Premise: Something about a book that will immediately draw me in is the premise and proper of execution of it. And let me tell you, Neil Gaiman follows up with it BE-YOU-TI-FULLY. I never once felt like I was promised something and not delivered (a feeling uncannily common with adaptations as well as movies in general). Just the concept of parallel universes is one I have always been intrigued with (*hint hint* NaNoWriMo novel), and the way Gaiman twists it so artfully, making it that the evil "Other Mother" would suck Coraline's soul *shivers get sent down spine* with those godawful button eyes which were petrifying in the movie.

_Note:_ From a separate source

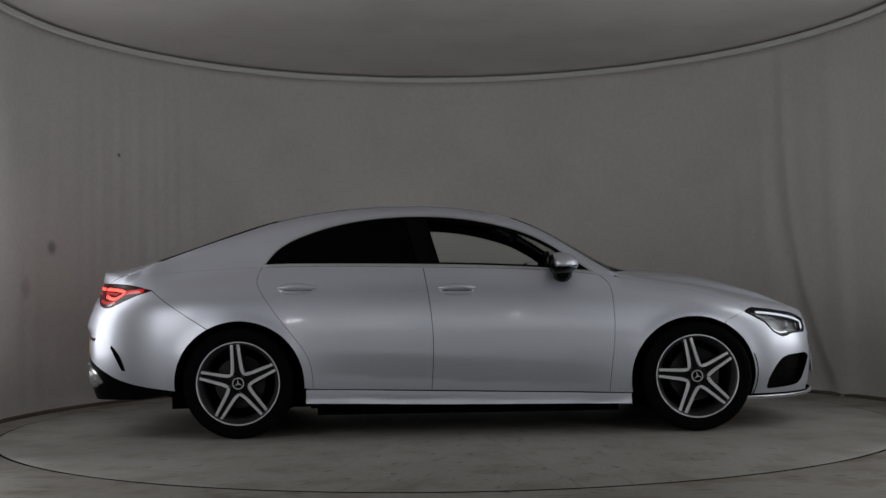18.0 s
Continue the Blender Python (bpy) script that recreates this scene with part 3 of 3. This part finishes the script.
def wheel_well(cx, s):
    """An open drum behind the arch."""
    bm = bmesh.new()
    edge = lambda x, z: float(wrap(at_x(x), z)[1])
    ring = [[(cx + r * math.cos(a), s * min(y, edge(cx + r * math.cos(a), .322 + r * math.sin(a)) - .018), max(.2, .322 + r * math.sin(a))) for a in np.linspace(-.1, math.pi + .1, 40)] for r, y in ((.376, .9), (.40, .86), (.40, .52), (.01, .52))]
    rows = [[bm.verts.new(p) for p in r] for r in ring]
    for p, q in zip(rows, rows[1:]):
        for i in range(39):
            bm.faces.new((p[i], p[i + 1], q[i + 1], q[i]))
    return bm


for s in SIDES:
    for cx in (.008, 2.713):
        part("wheel_arch_liner", wheel_well(cx, s), UNDER, car, "black wheel arch liner")


def box(x0, x1, y0, y1, z0, z1, bevel=.02, seg=2):
    bm = bmesh.new()
    bmesh.ops.create_cube(bm, size=1, matrix=Matrix.Translation(((x0 + x1) / 2, (y0 + y1) / 2, (z0 + z1) / 2)) @ Matrix.Diagonal((x1 - x0, y1 - y0, z1 - z0, 1)))
    if bevel:
        bmesh.ops.bevel(bm, geom=bm.edges[:], offset=bevel, segments=seg, affect="EDGES")
    return bm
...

Concise: Coraline was my VERY first Neil Gaiman book ever. Since then, I have read (and flipped out over how much I loved) The Ocean at the End of the Lane and am currently reading The Graveyard Book. And I might (just might *winks*) have put every Neil Gaiman book on hold at my local library. Something I commend Gaiman for with the highest respect is with how many few words he can develop the richest, most detailed, most abstract stories I have ever read. I never once felt like the novel was incomplete or that I wanted more (of the novel, not his writing). There was a distinct and satisfying beginning, middle, and end. And the book was only 162 pages. Beat that! 

How Likely Is It That I Will Re-Read This Book?
Because of its lack of length, I am considering making Coraline an annual re-read accompanied by watching the movie. So (for once) it is very likely I will be re-reading this book.

Conclusion: Spooky, Eery, Conceptual with a terrifying premise. Perfect for Halloween time and sleeping with the lights on.